The co-founder of a youth theatre troupe in Old Ottawa South, at the heart of a dispute over his backyard stage claims to have been mischaracterized by City of Ottawa Bylaw but, without a suitable venue, the play could see its final act.

Last week, Paul Keen and the "Company of Adventurers" were told they could not perform Shakespeare's "A Comedy of Errors" in Keen's yard because it violates zoning rules in the area. City Bylaw and Regulatory Services said they were acting on a complaint when they visited the home on Aug. 26 and issued a verbal warning.

The show was allowed to go on this past Sunday, in a performance for family members, but Bylaw said the remaining shows, if they were to continue, would have to take place somewhere else, and the City offered up Windsor Park.

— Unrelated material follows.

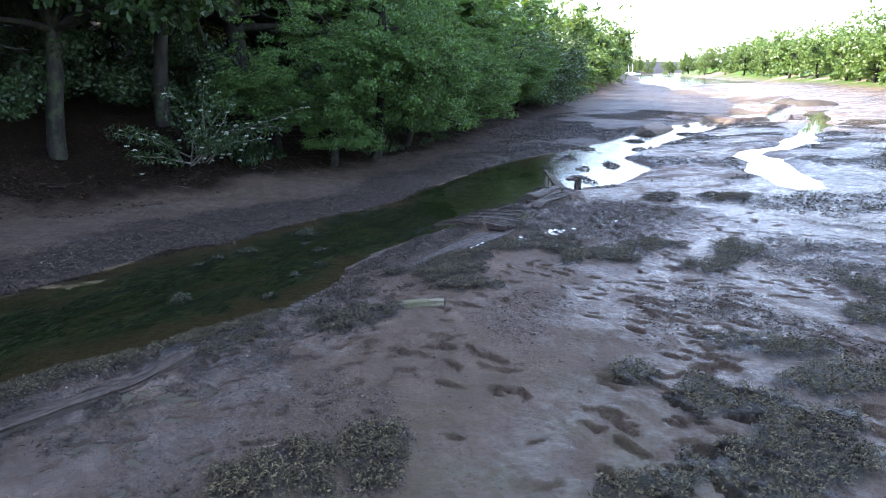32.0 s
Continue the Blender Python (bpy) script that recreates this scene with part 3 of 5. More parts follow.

On Aug. 31, Bylaw visited Keen's home, at which point they issued a notice of violation.

"The [notice of violation] was issued as a direct result of an on-site meeting with the property owner Monday morning, where it became apparent the owner did not intend to adhere to a verbal agreement which would have seen the play proceed at nearby Windsor Park," a statement to CTV News from Director of Bylaw and Regulatory Services Roger Chapman said.

"Investigations revealed that not only was the theatre still in operation, but a week-long day camp was also being operated on the premise. This is also a non-permitted use of an R3 residential property. Investigations also revealed that a $500 membership fee was being paid by the participants of the theatrical performances."

Speaking on Newstalk 580 CFRA's "Ottawa Now with Kristy Cameron", Keen said he had been mischaracterized.

"We had what we thought was a really good meeting with the head of Bylaw on the property yesterday morning," Keen said. "He raised these concerns and we explained why we felt they were misinformed and we explained what the situation was."

Keen called the accusation he was running an unauthorized day camp incorrect and told CFRA the troupe agreed to rehearse during the day for one week this summer.

"The rehearsals are two evenings a week, 5:30 to 8:30," he said. "So we said, for that week, since we've got everyone here, we won't have evening rehearsals, we'll have it in the day from 10 o'clock to 4 o'clock. It was a change of hours, it's not a day camp and it was not for money."

Keen admits he was charging $500 per child to appear in the performances, however.

"When we started doing this, we didn't ask for any money from the families, and it was costing us a lot," he said. "We give hundreds of hours as volunteers doing this—and that's great, we love doing it—but it wasn't going to be sustainable if we kept paying for it as well. So we do ask the actors to chip in 500 dollars."

Keen says $500 may "sound like a lot" but the money is used for the production.

The plays are intended to raise money for charity—this recent one intended to raise funds for the Ottawa Food Bank—but the money from the families of the children who appear in the shows does not go to charity, he said.

"Theatre is really expensive, from the costumes, the set—which is very elaborate—we have tons of props, we print programs, we print scripts for them, it may sound like a lot but we spend it all," he said. "Also, we serve refreshments at the intermissions because we know almost everyone who comes so, for the adults we have a glass of sangria, for kids it's juice, and we make popcorn."

He adds that the families who were asked to chip in all felt it was fine.

"We wanted to do something that we could be really proud of and the kids could be really proud of. Unfortunately, it's a little expensive. We talked to the parents and asked if they're comfortable pooling money and they all said 'absolutely', so I don't see the problem with it if they don't see the problem with it," he said.

Bylaw said Keen had been verbally warned in 2019 about the back yard theatre, which Keen admitted was true, but he also claimed Bylaw said it was in a "grey zone" and that the shows in 2019 could go ahead. He says he heard nothing from anyone else all summer until last week.

He's now been given until Sept. 4 to cease productions under Bylaw's notice of violation. The group can still use Windsor Park, but Keen says it does not have adequate restroom services or proper places for costume changes.

Keen insists he's not in the wrong but doesn't know how he will proceed.

"We really hoped after the conversation yesterday that they could go back to the complainants and find a compromise and everybody could be happy," he said. "I'm still hopeful that will happen, but we'll wait and see."